KAVAN, Anna, and K. T. BLUTH. The Horse's Tale. London: Gaberbocchus Press. [1949.]

8vo. Original grey cloth, spine lettered red; pp. 112; boards discoloured in parts with some soiling; uniformly browned throughout, as usual, due to paper stock; a very good copy.

First edition of the novel written jointly by Kavan and her psychiatrist and friend Karl Theodor Bluth

One of the scarcest Gaberbocchus publications, as well as her rarest title, The Horse's Tale is ultimately a reaction to the prevailing psychiatric measures popularised in the 1940s which Kavan experienced firsthand. It is a mesmerising, allegorical tale of a talking philosophical horse traversing the Post-War art scene, securing a place in a creative herd only to suffer the consequences of his success.

Kavan's previous work, Asylum Piece and Other Stories was significantly the first book under the name Anna Kavan and was published in 1940. Her pseudonym was plagiarized from the name of a predominant character in her novel Let Me Alone (1930), written under her original name Helen Ferguson. This change in identity was also accompanied by a radical shift in creative style and atmosphere with a preference for the surreal avant-garde and bold introspection.

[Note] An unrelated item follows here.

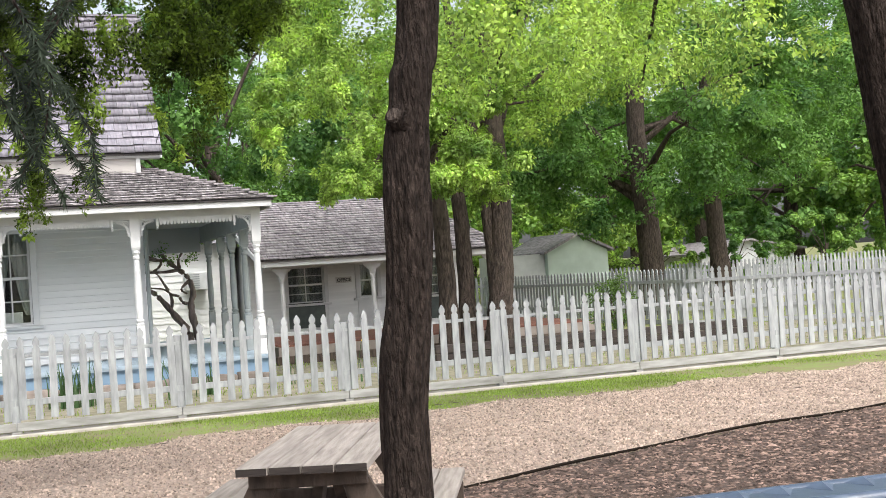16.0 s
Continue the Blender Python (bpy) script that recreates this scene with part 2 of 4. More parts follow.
def raw(name, verts, faces, material, parent=None, soft=False):
    me = bpy.data.meshes.new(name)
    v = np.asarray(verts, dtype=np.float32).reshape(-1, 3)
    if parent:
        v = v - np.array(base_of(parent), dtype=np.float32)
    f = np.asarray(faces, dtype=np.int32)
    k = f.shape[1]
    me.vertices.add(len(v))
    me.vertices.foreach_set("co", v.ravel())
    me.loops.add(f.size)
    me.loops.foreach_set("vertex_index", f.ravel())
    me.polygons.add(len(f))
    me.polygons.foreach_set("loop_start", np.arange(0, f.size, k, dtype=np.int32))
    me.update(calc_edges=True)
    me.validate()
    me.materials.append(material)
    smooth(me, soft)
    ob = new(name, me)
    ob.parent = parent
    return ob


def box(bm, x0, x1, y0, y1, z0, z1, bev=0.0):
    vs = [bm.verts.new((x, y, z)) for x in (x0, x1) for y in (y0, y1) for z in (z0, z1)]
    fs = [bm.faces.new([vs[i] for i in q]) for q in ((0, 1, 3, 2), (4, 6, 7, 5), (0, 4, 5, 1), (2, 3, 7, 6), (0, 2, 6, 4), (1, 5, 7, 3))]
    if bev:
        es = list({e for f in fs for e in f.edges})
        bmesh.ops.bevel(bm, geom=es, offset=bev, segments=1, affect="EDGES")
    return vs


def boxm(x0, x1, y0, y1, z0, z1, bev=0.0):
    bm = bmesh.new()
    box(bm, x0, x1, y0, y1, z0, z1, bev)
    return bm


def lathe(bm, x, y, prof, seg=14):
    rings = [[bm.verts.new((x + r * math.cos(2 * math.pi * i / seg), y + r * math.sin(2 * math.pi * i / seg), z)) for i in range(seg)] for z, r in prof]
    for a, b in zip(rings, rings[1:]):
        for i in range(seg):
            bm.faces.new((a[i], a[(i + 1) % seg], b[(i + 1) % seg], b[i]))
    bm.faces.new(rings[0][::-1])
    bm.faces.new(rings[-1])


def tube(bm, pts, radii, seg=8, rough=0.0, seed=0):
    """A tapering limb along points."""
    rng = random.Random(seed)
    pts = [Vector(p) for p in pts]
    rings = []
    for i, p in enumerate(pts):
        d = (pts[min(i + 1, len(pts) - 1)] - pts[max(i - 1, 0)]).normalized()
        u = d.orthogonal().normalized() if abs(d.z) < 0.9 else d.cross(Vector((0, 1, 0))).normalized()
        w = d.cross(u)
        r = radii[i] if isinstance(radii, (list, tuple)) else radii
        rings.append([bm.verts.new(p + (u * math.cos(2 * math.pi * k / seg) + w * math.sin(2 * math.pi * k / seg)) * r * (1 + rough * (rng.random() - 0.5))) for k in range(seg)])
    for a, b in zip(rings, rings[1:]):
        for k in range(seg):
            bm.faces.new((a[k], a[(k + 1) % seg], b[(k + 1) % seg], b[k]))
    bm.faces.new(rings[0][::-1])
    bm.faces.new(rings[-1])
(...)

On the cover of the 2001 Peter Owen paperback of Asylum Piece looms the photograph of a figure not unlike those in her Kafka-esque environments and it is that of Karl Theodor Bluth, the cowriter of The Horse's Tale who was of huge influence in Anna's life, a life plagued by several episodes of severe mental breakdown. An experience of loss and institutionalization greatly informs her writing. Bluth was responsible for enabling her to maintain a lifelong heroin addiction which they used as an antidote to her often fragile mental states. Her short story The Mercedes was prompted by her deep sense of abandonment following his death and appeared in the posthumously published Julia and the Bazooka (1970).

Publisher Peter Owens wrote, "It is sad that writers whose vision transcends that of their own contemporaries often remain unappreciated in their own lifetime" and Anna Kavan is finally experiencing her deserving place alongside the high ranking profiles of experimental women's literature.